Oil prices closed higher on Friday, after a session of strong volatility, but on a weekly basis, US crude fell more than 4%.

“This week’s volatility is due to confusion about what to do with Russian oil exports,” said Manish Raj, chief financial officer of Velandera Energy Partners. He noted that all eyes are on the volume of Russia’s oil exports and reservations for April and May, which so far “have not found many buyers.”

“If the Russians do not find a way to circumvent the sanctions, oil prices will experience new highs,” Raj said.
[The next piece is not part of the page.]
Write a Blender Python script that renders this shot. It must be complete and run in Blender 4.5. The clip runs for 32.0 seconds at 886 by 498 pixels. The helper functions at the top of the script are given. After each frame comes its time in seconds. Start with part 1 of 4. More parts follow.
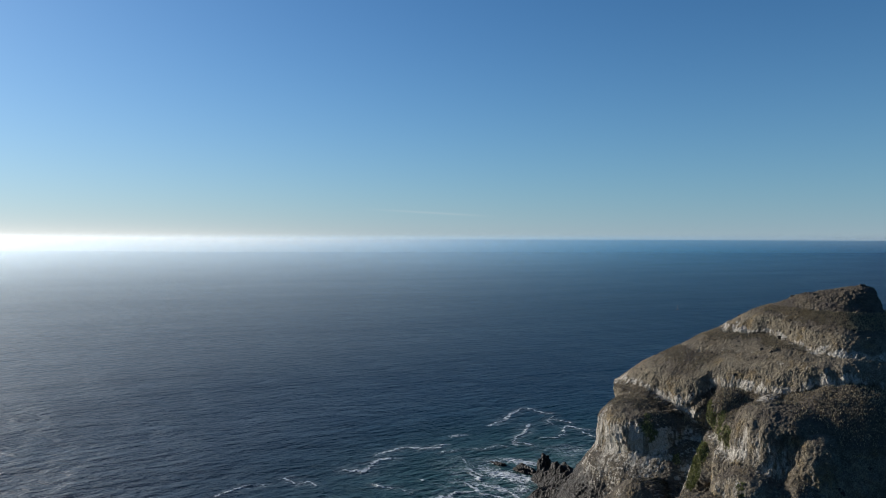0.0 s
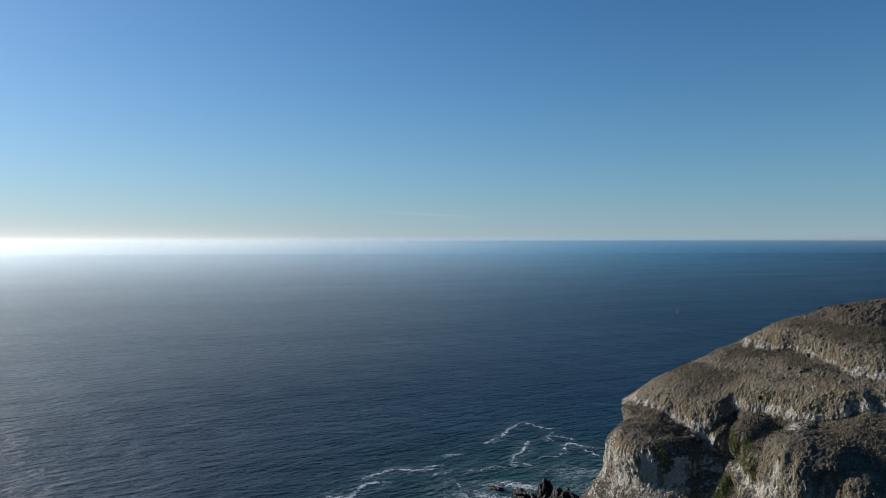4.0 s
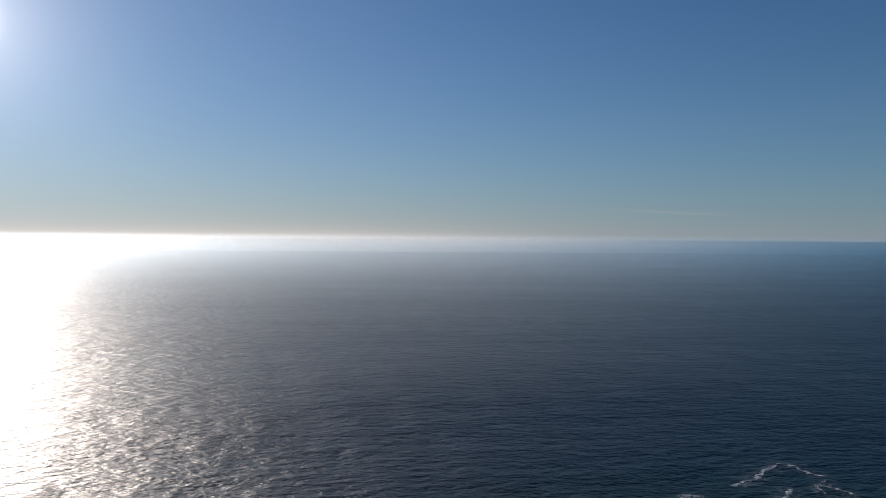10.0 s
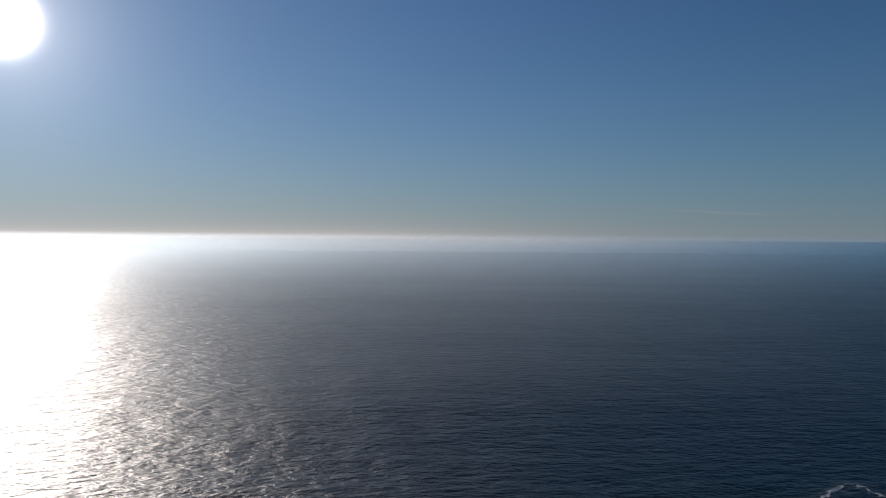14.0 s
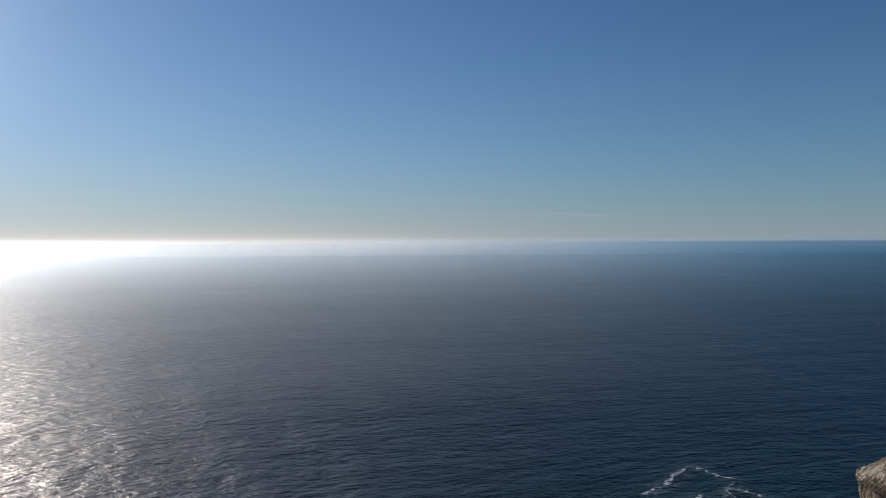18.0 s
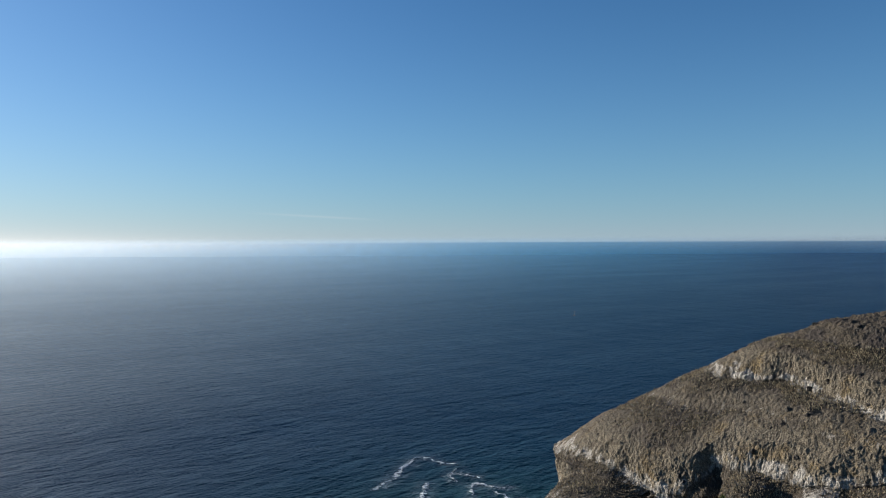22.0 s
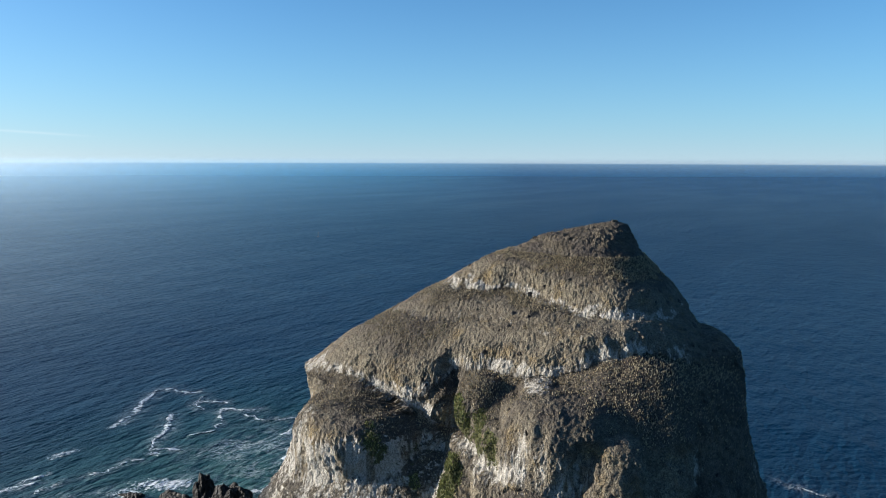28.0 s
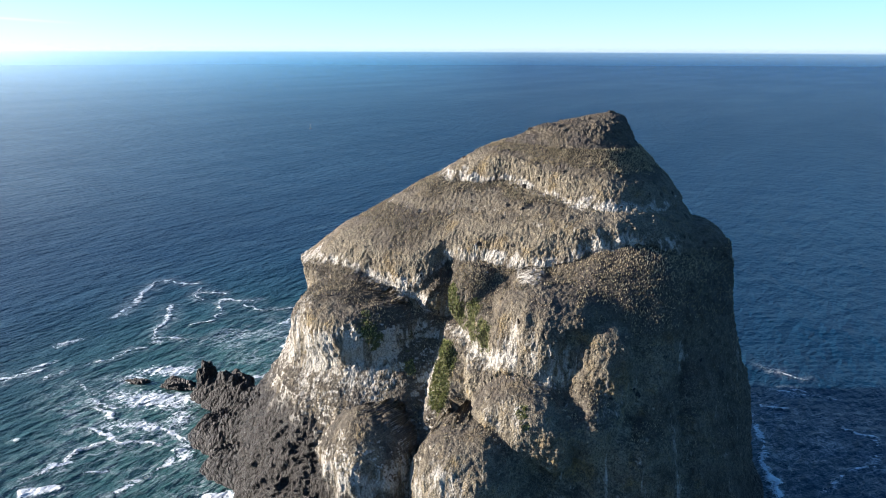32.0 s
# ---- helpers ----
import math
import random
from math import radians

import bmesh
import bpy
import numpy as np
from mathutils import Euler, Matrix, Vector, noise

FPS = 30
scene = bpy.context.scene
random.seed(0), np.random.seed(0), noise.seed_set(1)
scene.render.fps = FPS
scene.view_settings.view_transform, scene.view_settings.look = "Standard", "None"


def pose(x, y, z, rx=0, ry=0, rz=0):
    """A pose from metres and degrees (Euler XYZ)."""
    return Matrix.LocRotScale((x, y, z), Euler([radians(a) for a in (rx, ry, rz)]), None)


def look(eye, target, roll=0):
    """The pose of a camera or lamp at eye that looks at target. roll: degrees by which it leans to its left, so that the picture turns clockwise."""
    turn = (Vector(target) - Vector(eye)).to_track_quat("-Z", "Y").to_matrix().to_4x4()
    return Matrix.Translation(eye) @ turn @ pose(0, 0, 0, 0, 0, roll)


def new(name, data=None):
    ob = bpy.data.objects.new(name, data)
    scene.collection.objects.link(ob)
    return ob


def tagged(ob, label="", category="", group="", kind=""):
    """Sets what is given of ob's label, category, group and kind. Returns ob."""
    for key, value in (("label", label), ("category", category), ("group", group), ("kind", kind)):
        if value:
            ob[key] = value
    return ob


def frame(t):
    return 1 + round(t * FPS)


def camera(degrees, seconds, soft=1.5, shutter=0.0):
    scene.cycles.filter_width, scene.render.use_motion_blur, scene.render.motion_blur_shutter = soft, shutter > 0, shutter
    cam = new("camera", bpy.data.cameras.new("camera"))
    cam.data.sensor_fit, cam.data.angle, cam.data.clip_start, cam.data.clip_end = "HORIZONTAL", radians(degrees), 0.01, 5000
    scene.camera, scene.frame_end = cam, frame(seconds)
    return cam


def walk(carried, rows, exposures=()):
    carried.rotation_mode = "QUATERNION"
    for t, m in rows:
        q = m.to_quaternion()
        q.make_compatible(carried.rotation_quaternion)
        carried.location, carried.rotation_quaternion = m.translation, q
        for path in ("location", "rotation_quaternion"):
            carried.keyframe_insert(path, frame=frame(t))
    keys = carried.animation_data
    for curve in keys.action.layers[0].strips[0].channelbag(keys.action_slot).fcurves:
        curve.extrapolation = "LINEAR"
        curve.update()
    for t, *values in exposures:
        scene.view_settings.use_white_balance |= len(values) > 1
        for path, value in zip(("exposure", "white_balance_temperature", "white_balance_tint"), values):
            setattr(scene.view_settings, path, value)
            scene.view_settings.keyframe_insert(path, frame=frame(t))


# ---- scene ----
cam = camera(64.2, 32.0, soft=0.72)
walk(cam, [
    (0, pose(0.00, -0.00, 120.24, 88.87, -0.11, 0.00)),
    (0.5, pose(0.54, 3.61, 120.82, 88.89, -0.12, -0.05)),
    (1, pose(1.03, 7.21, 121.35, 88.89, -0.13, -0.09)),
    (1.5, pose(1.45, 10.75, 121.76, 88.95, -0.12, -0.14)),
    (2, pose(1.76, 14.29, 122.05, 88.92, -0.10, -0.21)),
    (2.5, pose(1.94, 17.78, 122.23, 88.95, -0.03, -0.32)),
    (3.5, pose(2.01, 24.65, 122.33, 88.99, 0.12, -0.50)),
    (4.5, pose(2.23, 31.74, 122.31, 88.98, 0.12, 0.20)),
    (5, pose(2.61, 35.52, 122.32, 88.94, 0.02, 1.19)),
    (5.5, pose(3.23, 39.41, 122.38, 88.96, -0.03, 2.22)),
    (6, pose(3.97, 43.29, 122.45, 88.94, -0.10, 3.07)),
    (6.5, pose(4.67, 47.09, 122.50, 88.96, -0.12, 3.64)),
    (7, pose(5.36, 50.72, 122.50, 88.94, -0.16, 4.06)),
    (7.5, pose(6.08, 54.17, 122.43, 88.99, -0.20, 5.01)),
    (8, pose(6.71, 57.53, 122.34, 88.91, -0.20, 6.77)),
    (8.5, pose(7.16, 60.84, 122.29, 88.81, -0.22, 9.73)),
    (9, pose(7.31, 64.12, 122.32, 88.79, -0.25, 13.22)),
    (9.5, pose(7.01, 67.37, 122.43, 88.81, -0.30, 16.27)),
    (10, pose(6.40, 70.53, 122.57, 88.83, -0.35, 19.09)),
    (10.5, pose(5.57, 73.57, 122.68, 88.81, -0.40, 21.55)),
    (11, pose(4.63, 76.45, 122.75, 88.79, -0.45, 23.72)),
    (11.5, pose(3.65, 79.18, 122.77, 88.78, -0.46, 24.84)),
    (12, pose(2.70, 81.76, 122.75, 88.78, -0.46, 24.92)),
    (12.5, pose(1.82, 84.19, 122.68, 88.78, -0.46, 24.49)),
    (13, pose(1.07, 86.47, 122.57, 88.78, -0.45, 24.17)),
    (13.5, pose(0.51, 88.60, 122.42, 88.80, -0.44, 23.34)),
    (14, pose(0.21, 90.58, 122.23, 88.81, -0.41, 22.24)),
    (14.5, pose(0.23, 92.39, 122.00, 88.80, -0.33, 20.48)),
    (15.5, pose(1.06, 95.61, 121.48, 88.86, -0.07, 17.19)),
    (16.5, pose(2.60, 98.44, 120.98, 89.01, 0.20, 14.45)),
    (17, pose(3.53, 99.76, 120.78, 89.11, 0.28, 13.40)),
    (17.5, pose(4.53, 101.04, 120.63, 89.08, 0.33, 12.62)),
    (18, pose(5.55, 102.25, 120.52, 89.11, 0.35, 11.85)),
    (18.5, pose(6.54, 103.38, 120.44, 89.13, 0.35, 10.85)),
    (19, pose(7.43, 104.38, 120.36, 89.16, 0.34, 9.35)),
    (19.5, pose(8.11, 105.17, 120.25, 89.20, 0.34, 6.91)),
    (20, pose(8.59, 105.74, 120.11, 89.20, 0.36, 2.72)),
    (20.5, pose(8.90, 106.04, 119.99, 89.14, 0.37, -2.08)),
    (21, pose(8.96, 106.13, 119.92, 89.17, 0.37, -5.50)),
    (21.5, pose(8.81, 106.02, 119.93, 89.12, 0.33, -7.56)),
    (22, pose(8.62, 105.67, 120.01, 89.14, 0.32, -9.19)),
    (22.5, pose(8.54, 105.15, 120.10, 89.20, 0.35, -11.69)),
    (23, pose(8.55, 104.73, 120.18, 89.13, 0.35, -15.74)),
    (23.5, pose(8.57, 104.47, 120.24, 89.12, 0.34, -20.47)),
    (24, pose(8.47, 104.37, 120.28, 89.10, 0.33, -24.78)),
    (24.5, pose(8.29, 104.31, 120.30, 89.11, 0.32, -27.71)),
    (25.5, pose(7.42, 104.45, 120.32, 89.05, 0.19, -29.69)),
    (26.5, pose(6.53, 104.66, 120.29, 87.53, -0.00, -29.53)),
    (27, pose(6.34, 104.71, 120.25, 85.54, -0.11, -29.69)),
    (27.5, pose(6.31, 104.76, 120.22, 83.98, -0.19, -29.76)),
    (28, pose(6.32, 104.87, 120.18, 82.74, -0.18, -29.87)),
    (28.5, pose(6.25, 104.99, 120.13, 81.53, -0.19, -29.97)),
    (29, pose(6.22, 105.06, 120.10, 80.31, -0.20, -30.06)),
    (29.5, pose(6.31, 105.03, 120.08, 79.08, -0.25, -30.08)),
    (30, pose(6.35, 104.98, 120.08, 77.89, -0.20, -30.14)),
    (30.5, pose(6.27, 104.90, 120.08, 76.81, -0.26, -30.19)),
    (31, pose(6.19, 104.90, 120.07, 75.86, -0.26, -30.29)),
    (31.5, pose(6.17, 104.88, 120.05, 75.09, -0.23, -30.31)),
    (32, pose(6.25, 104.75, 120.00, 74.07, -0.20, -30.34)),
], exposures=[       # seconds, stops, kelvin, tint
    (0, 0.46, 6500, 10),
    (2.5, 0.43, 6500, 10),
    (6, 0.41, 6500, 10),
    (8, 0.32, 6766, 15.3),
    (9, 0.20, 6900, 18),
    (10, -0.15, 6850, 17),
    (11, -0.53, 6650, 16),
    (13, -0.65, 6600, 16),
    (14.5, -0.41, 6700, 16.5),
    (16.5, -0.02, 6900, 18),
    (18, 0.04, 6850, 17),
    (20, 0.28, 6550, 12),
    (22, 0.61, 6555, 11.2),
    (24.5, 0.87, 6500, 9),
    (26.5, 1.00, 6400, 9),
    (28, 1.17, 6450, 9),
    (30, 1.48, 6500, 11),
    (32, 1.80, 6600, 13),
])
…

“I expect more volatility. There is still a lot of uncertainty out there,” said Justin Smirk, chief economist at Westpac.

This week’s ups and downs are mainly due to shrinking supply due to sanctions on Russia, nuclear talks with Iran, declining stocks and concerns about rising coronavirus cases in China, developments that have hit demand.

Analysts at RBC Capital say the losses in Russian oil exports are likely to prove to be long-lasting and that there will be little potential for compensation.

In this climate, the West Texas Intermediate April delivery was up $ 1.72, or 1.7%, at $ 104.70 a barrel on the New York Mercantile Exchange. During the week, oil lost 4.2%, according to FactSet.

The Brent oil climbed by $ 1.29 or 1.2% on Friday, with the price reaching $ 107.93 a barrel, but in the week it recorded losses of 4.2%.